_Stated task_
Copy the listing verbatim, excluding any images found in it.

_Information supplied_
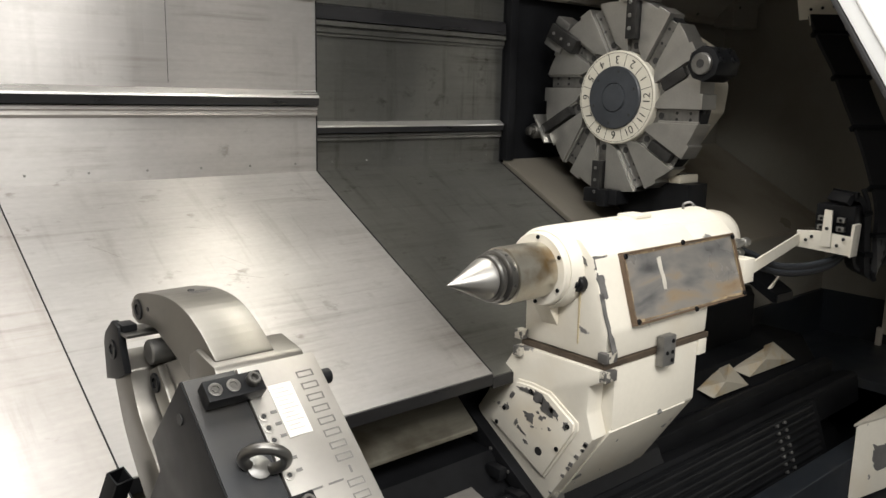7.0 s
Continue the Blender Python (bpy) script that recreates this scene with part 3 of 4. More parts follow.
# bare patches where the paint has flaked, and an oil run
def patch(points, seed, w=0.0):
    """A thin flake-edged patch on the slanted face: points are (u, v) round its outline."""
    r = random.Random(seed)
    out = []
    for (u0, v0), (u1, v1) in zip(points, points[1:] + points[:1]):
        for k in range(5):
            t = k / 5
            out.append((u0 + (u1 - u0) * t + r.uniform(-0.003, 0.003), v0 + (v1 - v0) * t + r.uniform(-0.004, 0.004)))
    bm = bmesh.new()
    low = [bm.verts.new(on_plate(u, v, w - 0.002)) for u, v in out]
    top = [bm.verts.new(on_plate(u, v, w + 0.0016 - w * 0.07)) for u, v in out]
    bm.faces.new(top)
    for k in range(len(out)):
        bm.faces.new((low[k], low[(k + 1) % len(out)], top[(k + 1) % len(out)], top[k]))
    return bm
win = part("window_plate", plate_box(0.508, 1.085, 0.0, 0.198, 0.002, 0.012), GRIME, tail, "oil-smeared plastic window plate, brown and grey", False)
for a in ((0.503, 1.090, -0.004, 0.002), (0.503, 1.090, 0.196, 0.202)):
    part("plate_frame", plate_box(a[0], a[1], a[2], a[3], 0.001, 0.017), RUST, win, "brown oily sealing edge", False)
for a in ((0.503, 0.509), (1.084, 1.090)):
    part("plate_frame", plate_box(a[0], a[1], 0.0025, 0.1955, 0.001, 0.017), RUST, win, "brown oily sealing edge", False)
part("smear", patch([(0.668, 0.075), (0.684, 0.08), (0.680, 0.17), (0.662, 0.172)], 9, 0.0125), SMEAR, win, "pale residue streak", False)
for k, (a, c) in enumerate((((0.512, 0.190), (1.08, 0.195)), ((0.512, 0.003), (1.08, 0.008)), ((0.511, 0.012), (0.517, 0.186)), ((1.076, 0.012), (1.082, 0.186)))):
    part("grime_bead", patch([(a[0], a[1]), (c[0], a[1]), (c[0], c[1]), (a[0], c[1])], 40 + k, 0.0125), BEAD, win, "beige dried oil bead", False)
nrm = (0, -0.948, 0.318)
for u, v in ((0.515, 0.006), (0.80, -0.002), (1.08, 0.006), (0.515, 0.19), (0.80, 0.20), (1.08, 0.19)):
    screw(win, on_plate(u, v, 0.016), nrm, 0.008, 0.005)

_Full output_
7.0 s
Continue the Blender Python (bpy) script that recreates this scene with part 3 of 4. More parts follow.
# bare patches where the paint has flaked, and an oil run
def patch(points, seed, w=0.0):
    """A thin flake-edged patch on the slanted face: points are (u, v) round its outline."""
    r = random.Random(seed)
    out = []
    for (u0, v0), (u1, v1) in zip(points, points[1:] + points[:1]):
        for k in range(5):
            t = k / 5
            out.append((u0 + (u1 - u0) * t + r.uniform(-0.003, 0.003), v0 + (v1 - v0) * t + r.uniform(-0.004, 0.004)))
    bm = bmesh.new()
    low = [bm.verts.new(on_plate(u, v, w - 0.002)) for u, v in out]
    top = [bm.verts.new(on_plate(u, v, w + 0.0016 - w * 0.07)) for u, v in out]
    bm.faces.new(top)
    for k in range(len(out)):
        bm.faces.new((low[k], low[(k + 1) % len(out)], top[(k + 1) % len(out)], top[k]))
    return bm
win = part("window_plate", plate_box(0.508, 1.085, 0.0, 0.198, 0.002, 0.012), GRIME, tail, "oil-smeared plastic window plate, brown and grey", False)
for a in ((0.503, 1.090, -0.004, 0.002), (0.503, 1.090, 0.196, 0.202)):
    part("plate_frame", plate_box(a[0], a[1], a[2], a[3], 0.001, 0.017), RUST, win, "brown oily sealing edge", False)
for a in ((0.503, 0.509), (1.084, 1.090)):
    part("plate_frame", plate_box(a[0], a[1], 0.0025, 0.1955, 0.001, 0.017), RUST, win, "brown oily sealing edge", False)
part("smear", patch([(0.668, 0.075), (0.684, 0.08), (0.680, 0.17), (0.662, 0.172)], 9, 0.0125), SMEAR, win, "pale residue streak", False)
for k, (a, c) in enumerate((((0.512, 0.190), (1.08, 0.195)), ((0.512, 0.003), (1.08, 0.008)), ((0.511, 0.012), (0.517, 0.186)), ((1.076, 0.012), (1.082, 0.186)))):
    part("grime_bead", patch([(a[0], a[1]), (c[0], a[1]), (c[0], c[1]), (a[0], c[1])], 40 + k, 0.0125), BEAD, win, "beige dried oil bead", False)
nrm = (0, -0.948, 0.318)
for u, v in ((0.515, 0.006), (0.80, -0.002), (1.08, 0.006), (0.515, 0.19), (0.80, 0.20), (1.08, 0.19)):
    screw(win, on_plate(u, v, 0.016), nrm, 0.008, 0.005)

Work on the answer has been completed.